PROMPT -
Skip the pictures, please, and write out exactly the lines from the opening of the data through the line containing "pose from metres".

----- DATA LINES -----

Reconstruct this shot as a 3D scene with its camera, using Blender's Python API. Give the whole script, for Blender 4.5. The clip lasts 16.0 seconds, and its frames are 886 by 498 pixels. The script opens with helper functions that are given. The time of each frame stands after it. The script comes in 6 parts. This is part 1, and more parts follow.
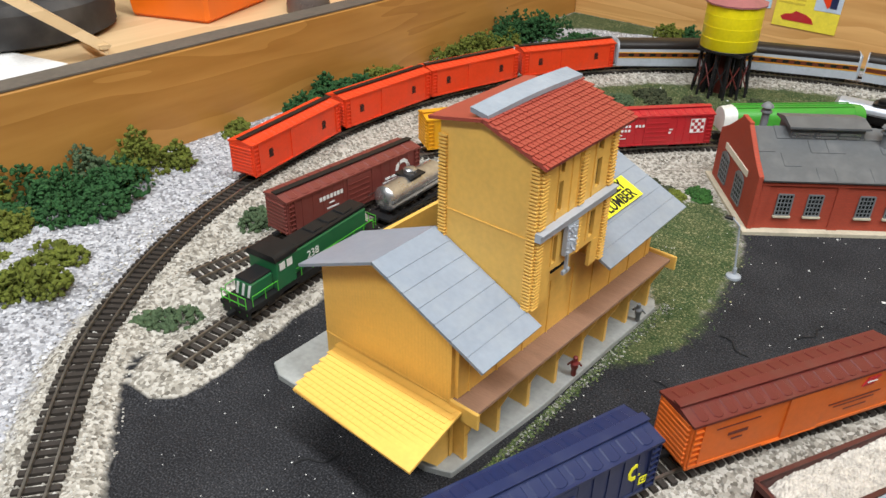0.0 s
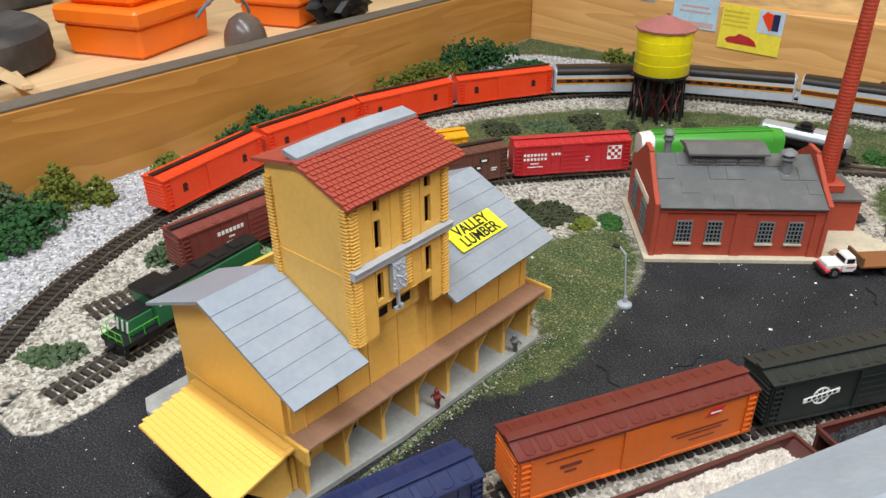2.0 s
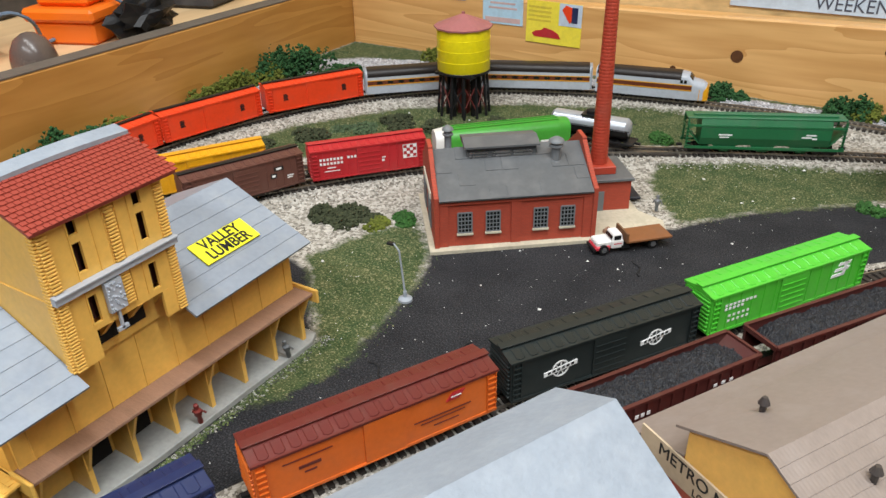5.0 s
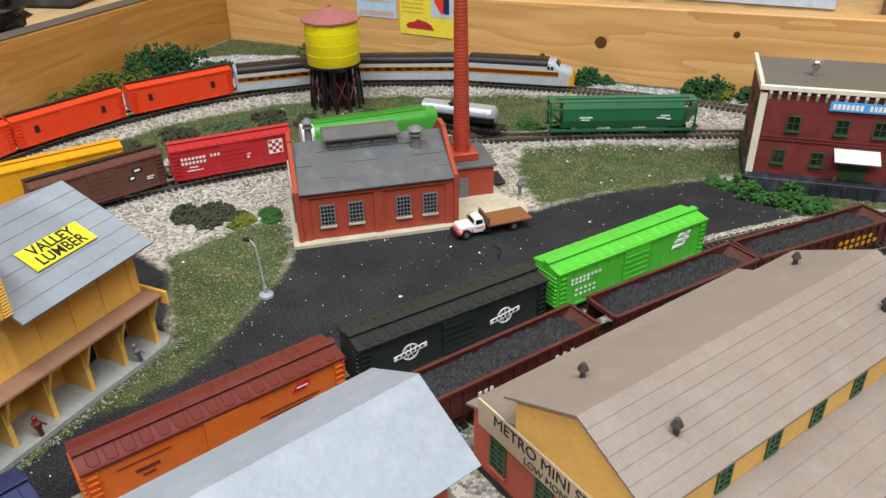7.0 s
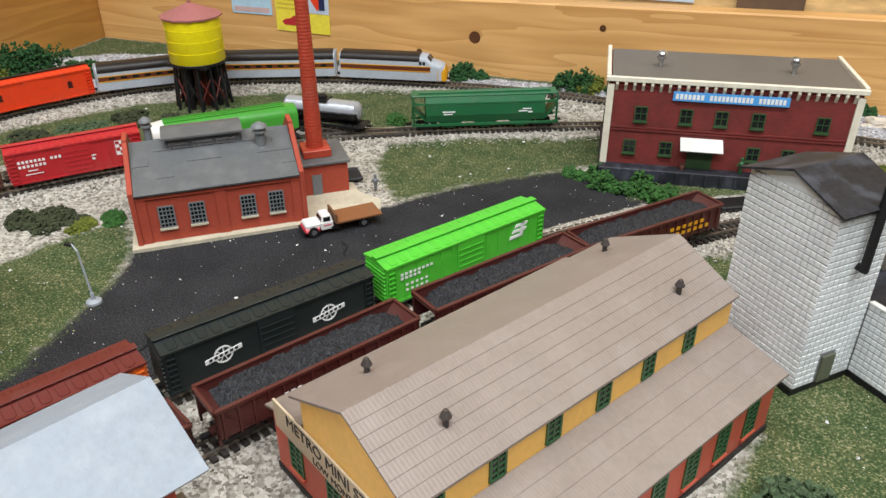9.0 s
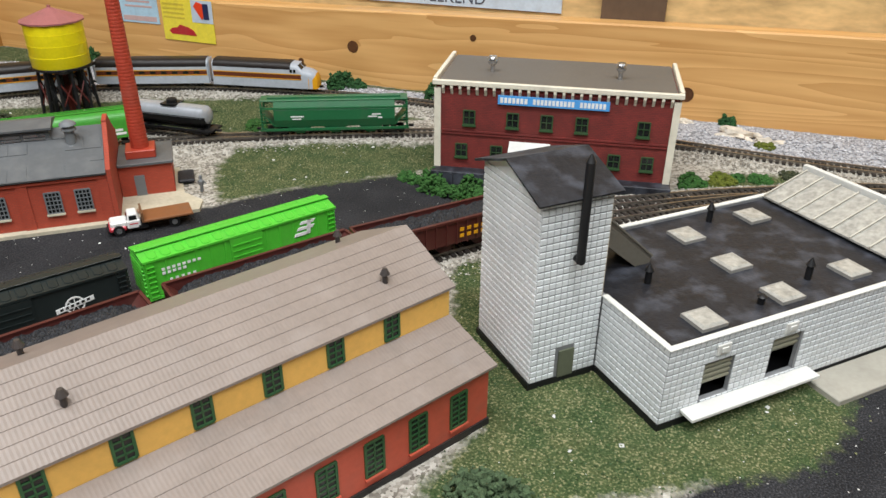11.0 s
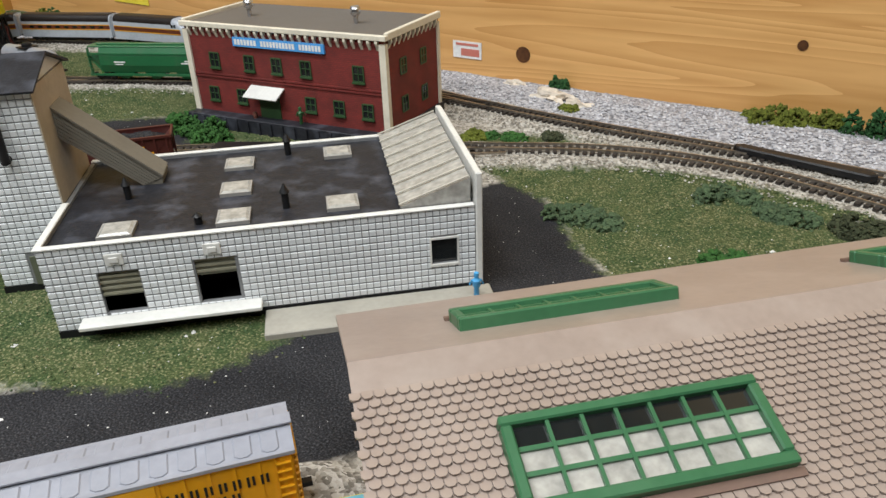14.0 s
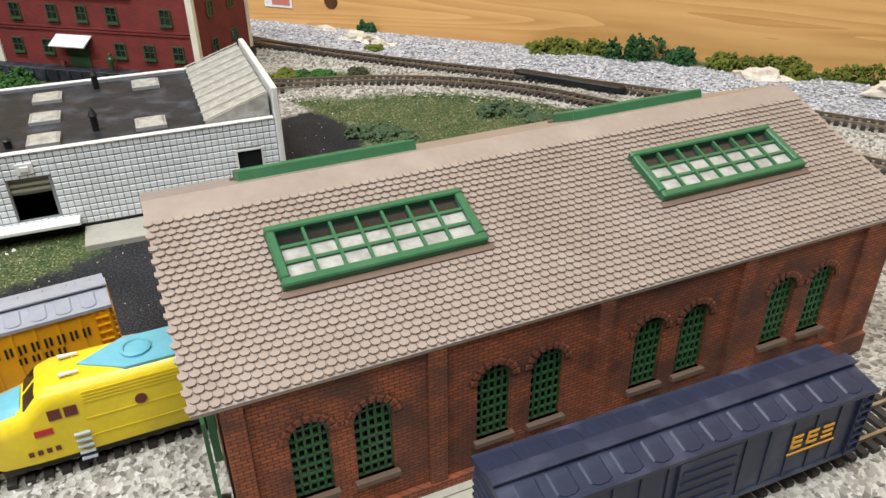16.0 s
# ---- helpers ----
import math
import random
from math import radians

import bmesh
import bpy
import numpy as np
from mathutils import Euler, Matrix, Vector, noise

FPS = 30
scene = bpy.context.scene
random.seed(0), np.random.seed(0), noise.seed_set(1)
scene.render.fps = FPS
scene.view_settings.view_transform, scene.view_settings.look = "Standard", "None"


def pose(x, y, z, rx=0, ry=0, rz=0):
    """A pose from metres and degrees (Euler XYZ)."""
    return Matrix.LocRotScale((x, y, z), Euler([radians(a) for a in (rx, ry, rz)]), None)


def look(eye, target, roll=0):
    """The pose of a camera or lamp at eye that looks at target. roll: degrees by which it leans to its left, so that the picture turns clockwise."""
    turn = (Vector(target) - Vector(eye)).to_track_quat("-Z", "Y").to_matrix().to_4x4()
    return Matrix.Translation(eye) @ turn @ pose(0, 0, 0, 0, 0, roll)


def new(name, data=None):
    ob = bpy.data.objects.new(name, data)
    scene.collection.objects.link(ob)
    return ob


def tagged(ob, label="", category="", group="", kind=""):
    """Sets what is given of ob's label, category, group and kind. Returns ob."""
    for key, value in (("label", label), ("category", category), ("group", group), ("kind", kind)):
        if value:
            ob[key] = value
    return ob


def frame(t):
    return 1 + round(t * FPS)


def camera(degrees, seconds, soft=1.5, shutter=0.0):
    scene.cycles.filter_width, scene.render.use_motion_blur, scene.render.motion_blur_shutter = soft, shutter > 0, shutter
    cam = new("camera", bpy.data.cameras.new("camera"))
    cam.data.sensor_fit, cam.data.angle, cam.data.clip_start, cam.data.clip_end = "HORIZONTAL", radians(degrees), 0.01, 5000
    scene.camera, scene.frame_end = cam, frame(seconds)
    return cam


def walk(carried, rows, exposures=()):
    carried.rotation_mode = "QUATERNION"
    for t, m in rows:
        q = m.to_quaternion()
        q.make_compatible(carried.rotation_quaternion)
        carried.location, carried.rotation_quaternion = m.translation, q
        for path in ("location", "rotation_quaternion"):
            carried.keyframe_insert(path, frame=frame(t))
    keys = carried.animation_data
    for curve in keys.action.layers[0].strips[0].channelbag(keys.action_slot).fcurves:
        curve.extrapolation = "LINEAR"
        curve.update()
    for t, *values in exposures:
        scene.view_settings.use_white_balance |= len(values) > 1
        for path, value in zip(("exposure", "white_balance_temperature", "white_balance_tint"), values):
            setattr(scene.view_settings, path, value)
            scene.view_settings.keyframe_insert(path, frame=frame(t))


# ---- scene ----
cam = camera(61.0, 16.0)
PATH = [
    (0, (0.05965, -0.00433, 0.22340), (-1.02539, 1.32069, -0.80956), 1.0),
    (0.5, (0.07758, 0.00337, 0.22659), (-1.04435, 1.31608, -0.78239), 0.4),
    (1, (0.09087, 0.01351, 0.22934), (-1.04852, 1.31822, -0.77042), 0.1),
    (1.5, (0.10363, 0.02396, 0.23135), (-1.03752, 1.33020, -0.76438), -0.2),
    (2, (0.11260, 0.03942, 0.23117), (-1.02383, 1.35692, -0.75509), -0.6),
    (2.5, (0.12072, 0.04765, 0.23192), (-0.99694, 1.38189, -0.75328), -0.7),
    (3, (0.12981, 0.05741, 0.23276), (-0.95957, 1.41464, -0.75273), -0.8),
    (3.5, (0.13764, 0.06275, 0.23015), (-0.92145, 1.44347, -0.75571), -1.0),
    (4, (0.14900, 0.06827, 0.23019), (-0.87148, 1.47604, -0.75814), -1.2),
    (4.2, (0.15422, 0.06913, 0.23184), (-0.84940, 1.49063, -0.75409), -1.4),
    (6.3, (0.18485, 0.08249, 0.23411), (-0.59611, 1.62842, -0.76599), -1.0),
    (6.5, (0.18806, 0.08270, 0.23302), (-0.57857, 1.63568, -0.76725), -1.2),
    (7, (0.19996, 0.08606, 0.23107), (-0.52250, 1.65961, -0.76993), -1.1),
    (7.5, (0.21228, 0.08988, 0.23225), (-0.47189, 1.68221, -0.76595), -0.9),
    (8, (0.22278, 0.09492, 0.22972), (-0.42378, 1.70383, -0.76696), -0.7),
    (8.5, (0.23796, 0.09988, 0.22409), (-0.36525, 1.72855, -0.76766), -0.4),
    (8.7, (0.24309, 0.10450, 0.22659), (-0.34150, 1.73181, -0.77846), -0.4),
    (10.8, (0.33345, 0.13321, 0.21456), (-0.19772, 1.80663, -0.74332), 0.7),
    (11, (0.35805, 0.14221, 0.21304), (-0.20100, 1.81048, -0.73792), 0.5),
    (11.5, (0.42147, 0.17499, 0.20181), (-0.22221, 1.82403, -0.72894), 0.7),
    (12, (0.47151, 0.20657, 0.19171), (-0.31518, 1.80433, -0.71838), 0.1),
    (12.5, (0.52399, 0.23296, 0.18092), (-0.32624, 1.79175, -0.68819), -0.41),
    (13, (0.56864, 0.25221, 0.18205), (-0.31905, 1.73552, -0.70501), -0.76),
    (13.5, (0.60879, 0.26616, 0.17729), (-0.33421, 1.70182, -0.72620), -1.66),
    (14, (0.64102, 0.27276, 0.17224), (-0.32416, 1.67649, -0.73783), -2.14),
    (14.5, (0.66072, 0.27369, 0.16540), (-0.29443, 1.67038, -0.75847), -2.33),
    (15, (0.68047, 0.26775, 0.15844), (-0.20361, 1.68865, -0.77985), -1.92),
    (15.5, (0.68957, 0.25891, 0.15845), (0.07489, 1.39725, -0.59639), -1.90),
    (16, (0.68913, 0.23351, 0.16531), (0.08088, 1.74465, -0.79336), -0.66),
]
walk(cam, [(t, look(eye, target, roll)) for t, eye, target, roll in PATH],
     exposures=[(0, -0.04), (8.5, -0.05), (11.5, -0.12), (14.0, -0.24), (15.0, -0.14), (16.0, 0.04)])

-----

FINISHED TASK -
Reconstruct this shot as a 3D scene with its camera, using Blender's Python API. Give the whole script, for Blender 4.5. The clip lasts 16.0 seconds, and its frames are 886 by 498 pixels. The script opens with helper functions that are given. The time of each frame stands after it. The script comes in 6 parts. This is part 1, and more parts follow.
0.0 s
2.0 s
5.0 s
7.0 s
9.0 s
11.0 s
14.0 s
16.0 s
# ---- helpers ----
import math
import random
from math import radians

import bmesh
import bpy
import numpy as np
from mathutils import Euler, Matrix, Vector, noise

FPS = 30
scene = bpy.context.scene
random.seed(0), np.random.seed(0), noise.seed_set(1)
scene.render.fps = FPS
scene.view_settings.view_transform, scene.view_settings.look = "Standard", "None"


def pose(x, y, z, rx=0, ry=0, rz=0):
    """A pose from metres and degrees (Euler XYZ)."""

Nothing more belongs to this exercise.